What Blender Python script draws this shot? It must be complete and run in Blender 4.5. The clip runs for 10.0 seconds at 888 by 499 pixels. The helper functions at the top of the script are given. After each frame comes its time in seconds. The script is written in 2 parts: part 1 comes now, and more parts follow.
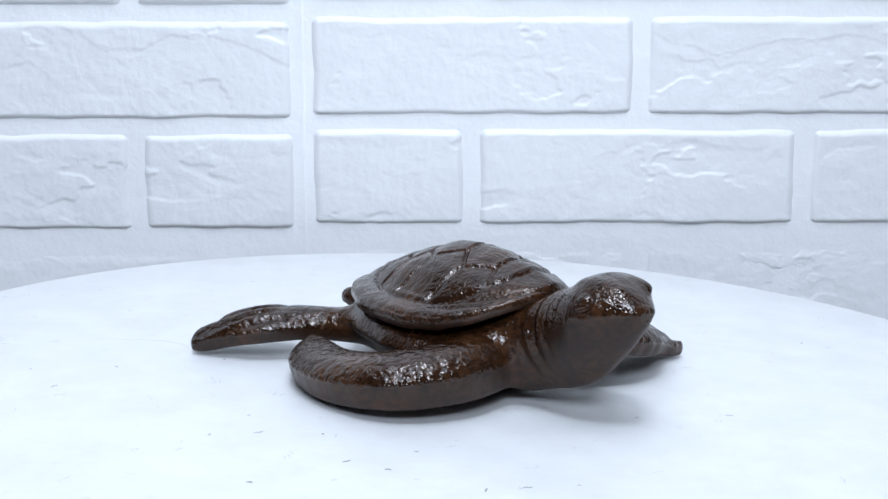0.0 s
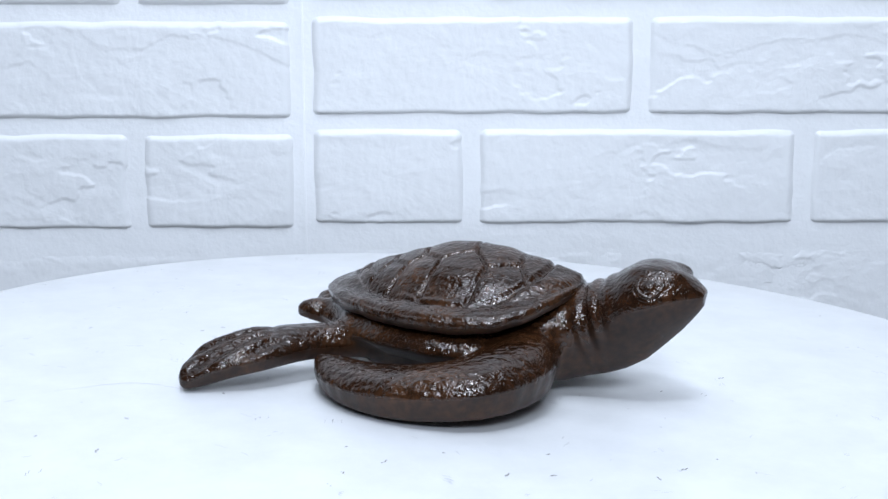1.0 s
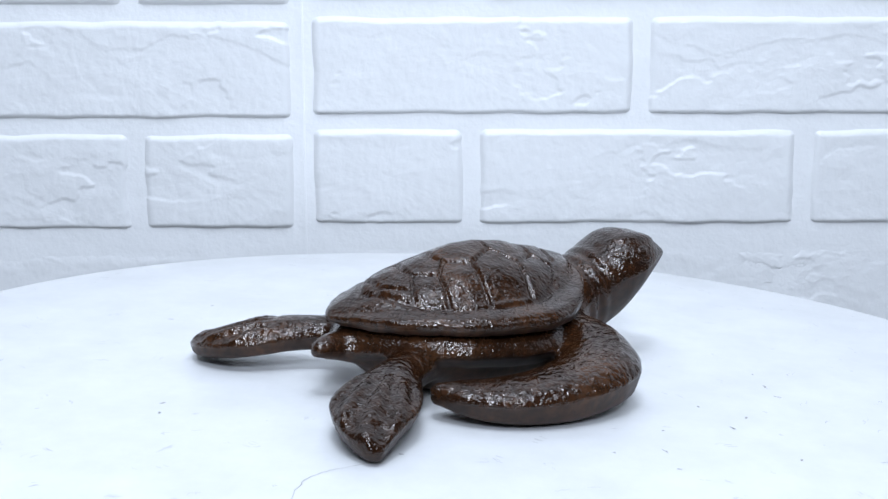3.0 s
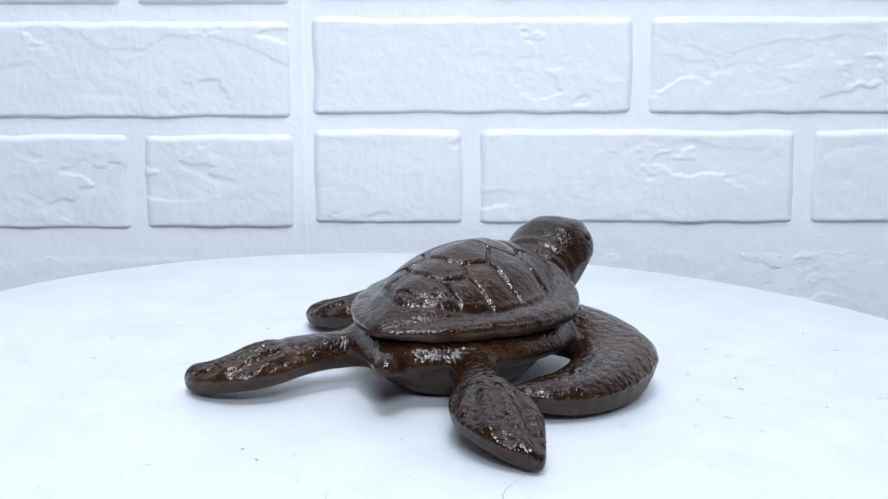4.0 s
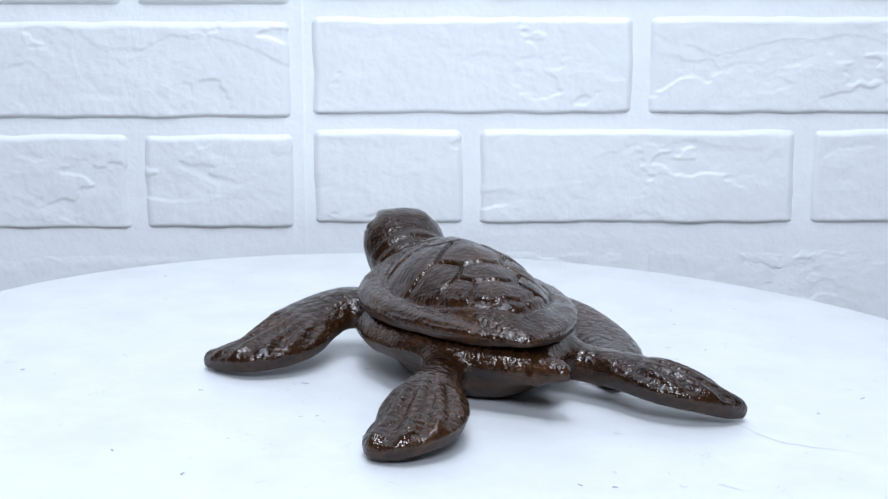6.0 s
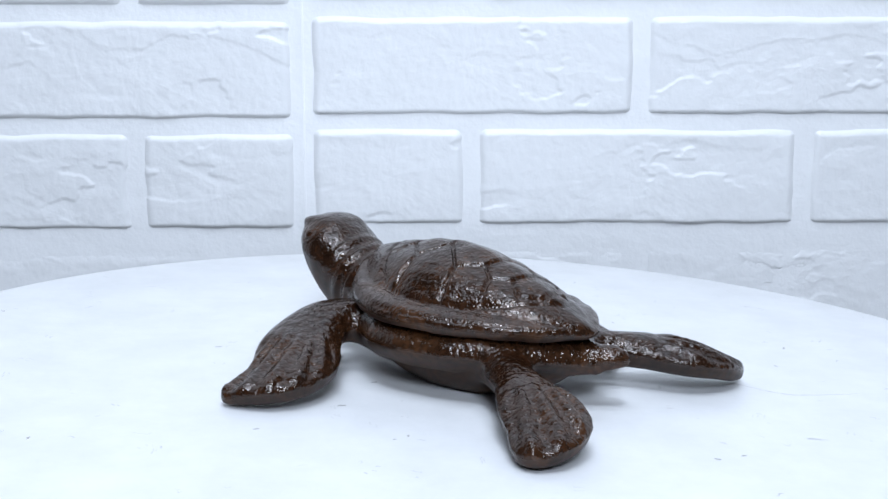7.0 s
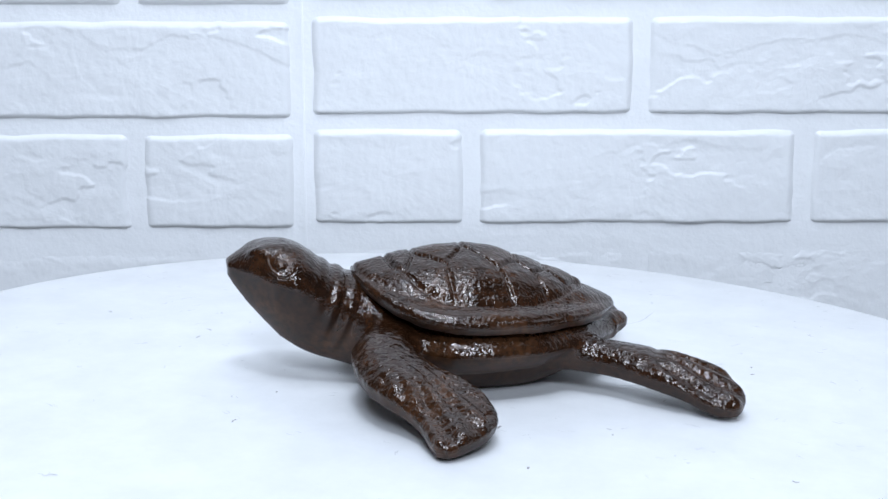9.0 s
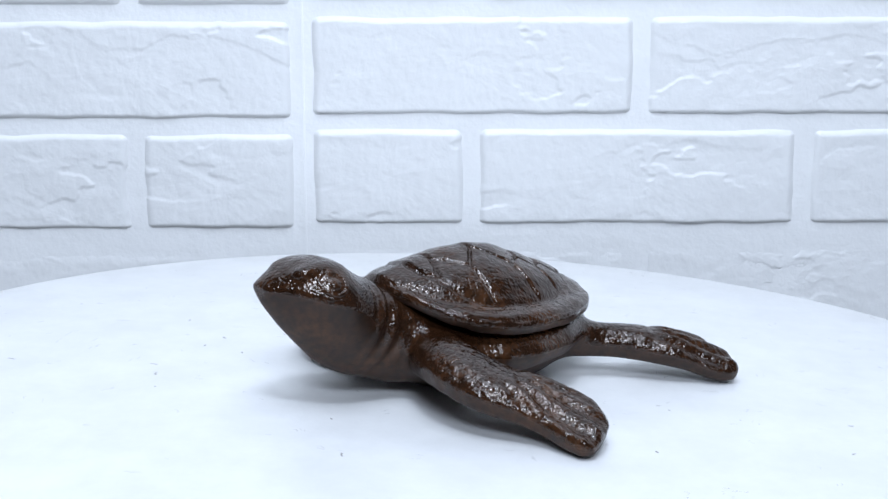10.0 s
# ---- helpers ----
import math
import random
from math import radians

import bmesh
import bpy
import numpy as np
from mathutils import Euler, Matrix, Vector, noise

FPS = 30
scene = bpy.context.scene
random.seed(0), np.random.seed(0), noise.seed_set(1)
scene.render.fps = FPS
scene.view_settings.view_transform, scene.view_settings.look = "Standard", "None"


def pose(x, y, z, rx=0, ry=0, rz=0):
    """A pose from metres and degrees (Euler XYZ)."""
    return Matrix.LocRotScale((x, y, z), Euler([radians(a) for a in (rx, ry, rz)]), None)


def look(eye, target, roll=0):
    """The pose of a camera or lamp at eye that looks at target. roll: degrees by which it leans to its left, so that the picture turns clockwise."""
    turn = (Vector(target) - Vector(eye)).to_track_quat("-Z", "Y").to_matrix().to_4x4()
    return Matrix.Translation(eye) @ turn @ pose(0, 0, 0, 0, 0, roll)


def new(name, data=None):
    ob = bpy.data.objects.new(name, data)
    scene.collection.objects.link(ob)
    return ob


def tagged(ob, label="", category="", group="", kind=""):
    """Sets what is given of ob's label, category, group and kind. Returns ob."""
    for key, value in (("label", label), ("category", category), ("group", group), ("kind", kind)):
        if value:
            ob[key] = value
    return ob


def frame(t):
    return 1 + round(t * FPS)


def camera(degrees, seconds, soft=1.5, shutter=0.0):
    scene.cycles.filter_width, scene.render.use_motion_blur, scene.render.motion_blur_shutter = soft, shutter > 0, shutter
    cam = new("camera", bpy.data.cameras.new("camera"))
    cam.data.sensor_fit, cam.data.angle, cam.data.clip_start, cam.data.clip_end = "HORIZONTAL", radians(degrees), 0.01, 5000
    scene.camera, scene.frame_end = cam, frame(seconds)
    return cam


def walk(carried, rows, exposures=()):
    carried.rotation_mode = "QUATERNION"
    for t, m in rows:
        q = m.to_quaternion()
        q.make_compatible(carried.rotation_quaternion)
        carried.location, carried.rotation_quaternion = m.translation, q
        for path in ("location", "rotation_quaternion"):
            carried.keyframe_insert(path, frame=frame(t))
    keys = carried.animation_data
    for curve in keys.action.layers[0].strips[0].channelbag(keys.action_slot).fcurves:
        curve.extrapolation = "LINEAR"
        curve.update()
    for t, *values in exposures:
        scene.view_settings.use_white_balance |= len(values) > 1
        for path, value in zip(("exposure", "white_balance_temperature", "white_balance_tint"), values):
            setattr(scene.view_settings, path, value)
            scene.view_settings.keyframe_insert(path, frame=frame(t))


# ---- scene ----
cam = camera(39.41, 10.0, soft=1.5)
CAM_AT = pose(-0.0074, -0.4498, 0.1336, 90 - 10.815, 0, 0)
walk(cam, [(0.0, CAM_AT), (10.0, CAM_AT)])

# the turntable leans a little; its axis passes through the origin, its top is at z = 0
TILT = Matrix(((0.99871, 0.0288, 0.04178, 0), (-0.02882, 0.99958, 0.0, 0), (-0.04176, -0.0012, 0.99913, 0), (0, 0, 0, 1)))
SPIN = 26.955  # degrees a second
HEADING = -47.02
DISC_R = 0.2366
WALL_Y = 0.290  # plane of the brick faces
JOINT = 0.0021  # depth of the joints

# ---------------------------------------------------------------- light
world = bpy.data.worlds.new("studio")
scene.world = world
world.use_nodes = True
world.node_tree.nodes["Background"].inputs["Color"].default_value = (0.75, 0.85, 1.0, 1)
world.node_tree.nodes["Background"].inputs["Strength"].default_value = 0.05
scene.view_settings.exposure = 0.0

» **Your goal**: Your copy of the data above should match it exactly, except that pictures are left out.

» **Exercise response**:
What Blender Python script draws this shot? It must be complete and run in Blender 4.5. The clip runs for 10.0 seconds at 888 by 499 pixels. The helper functions at the top of the script are given. After each frame comes its time in seconds. The script is written in 2 parts: part 1 comes now, and more parts follow.
0.0 s
1.0 s
3.0 s
4.0 s
6.0 s
7.0 s
9.0 s
10.0 s
# ---- helpers ----
import math
import random
from math import radians

import bmesh
import bpy
import numpy as np
from mathutils import Euler, Matrix, Vector, noise

FPS = 30
scene = bpy.context.scene
random.seed(0), np.random.seed(0), noise.seed_set(1)
scene.render.fps = FPS
scene.view_settings.view_transform, scene.view_settings.look = "Standard", "None"


def pose(x, y, z, rx=0, ry=0, rz=0):
    """A pose from metres and degrees (Euler XYZ)."""
    return Matrix.LocRotScale((x, y, z), Euler([radians(a) for a in (rx, ry, rz)]), None)


def look(eye, target, roll=0):
    """The pose of a camera or lamp at eye that looks at target. roll: degrees by which it leans to its left, so that the picture turns clockwise."""
    turn = (Vector(target) - Vector(eye)).to_track_quat("-Z", "Y").to_matrix().to_4x4()
    return Matrix.Translation(eye) @ turn @ pose(0, 0, 0, 0, 0, roll)


def new(name, data=None):
    ob = bpy.data.objects.new(name, data)
    scene.collection.objects.link(ob)
    return ob


def tagged(ob, label="", category="", group="", kind=""):
    """Sets what is given of ob's label, category, group and kind. Returns ob."""
    for key, value in (("label", label), ("category", category), ("group", group), ("kind", kind)):
        if value:
            ob[key] = value
    return ob


def frame(t):
    return 1 + round(t * FPS)


def camera(degrees, seconds, soft=1.5, shutter=0.0):
    scene.cycles.filter_width, scene.render.use_motion_blur, scene.render.motion_blur_shutter = soft, shutter > 0, shutter
    cam = new("camera", bpy.data.cameras.new("camera"))
    cam.data.sensor_fit, cam.data.angle, cam.data.clip_start, cam.data.clip_end = "HORIZONTAL", radians(degrees), 0.01, 5000
    scene.camera, scene.frame_end = cam, frame(seconds)
    return cam


def walk(carried, rows, exposures=()):
    carried.rotation_mode = "QUATERNION"
    for t, m in rows:
        q = m.to_quaternion()
        q.make_compatible(carried.rotation_quaternion)
        carried.location, carried.rotation_quaternion = m.translation, q
        for path in ("location", "rotation_quaternion"):
            carried.keyframe_insert(path, frame=frame(t))
    keys = carried.animation_data
    for curve in keys.action.layers[0].strips[0].channelbag(keys.action_slot).fcurves:
        curve.extrapolation = "LINEAR"
        curve.update()
    for t, *values in exposures:
        scene.view_settings.use_white_balance |= len(values) > 1
        for path, value in zip(("exposure", "white_balance_temperature", "white_balance_tint"), values):
            setattr(scene.view_settings, path, value)
            scene.view_settings.keyframe_insert(path, frame=frame(t))


# ---- scene ----
cam = camera(39.41, 10.0, soft=1.5)
CAM_AT = pose(-0.0074, -0.4498, 0.1336, 90 - 10.815, 0, 0)
walk(cam, [(0.0, CAM_AT), (10.0, CAM_AT)])

# the turntable leans a little; its axis passes through the origin, its top is at z = 0
TILT = Matrix(((0.99871, 0.0288, 0.04178, 0), (-0.02882, 0.99958, 0.0, 0), (-0.04176, -0.0012, 0.99913, 0), (0, 0, 0, 1)))
SPIN = 26.955  # degrees a second
HEADING = -47.02
DISC_R = 0.2366
WALL_Y = 0.290  # plane of the brick faces
JOINT = 0.0021  # depth of the joints

# ---------------------------------------------------------------- light
world = bpy.data.worlds.new("studio")
scene.world = world
world.use_nodes = True
world.node_tree.nodes["Background"].inputs["Color"].default_value = (0.75, 0.85, 1.0, 1)
world.node_tree.nodes["Background"].inputs["Strength"].default_value = 0.05
scene.view_settings.exposure = 0.0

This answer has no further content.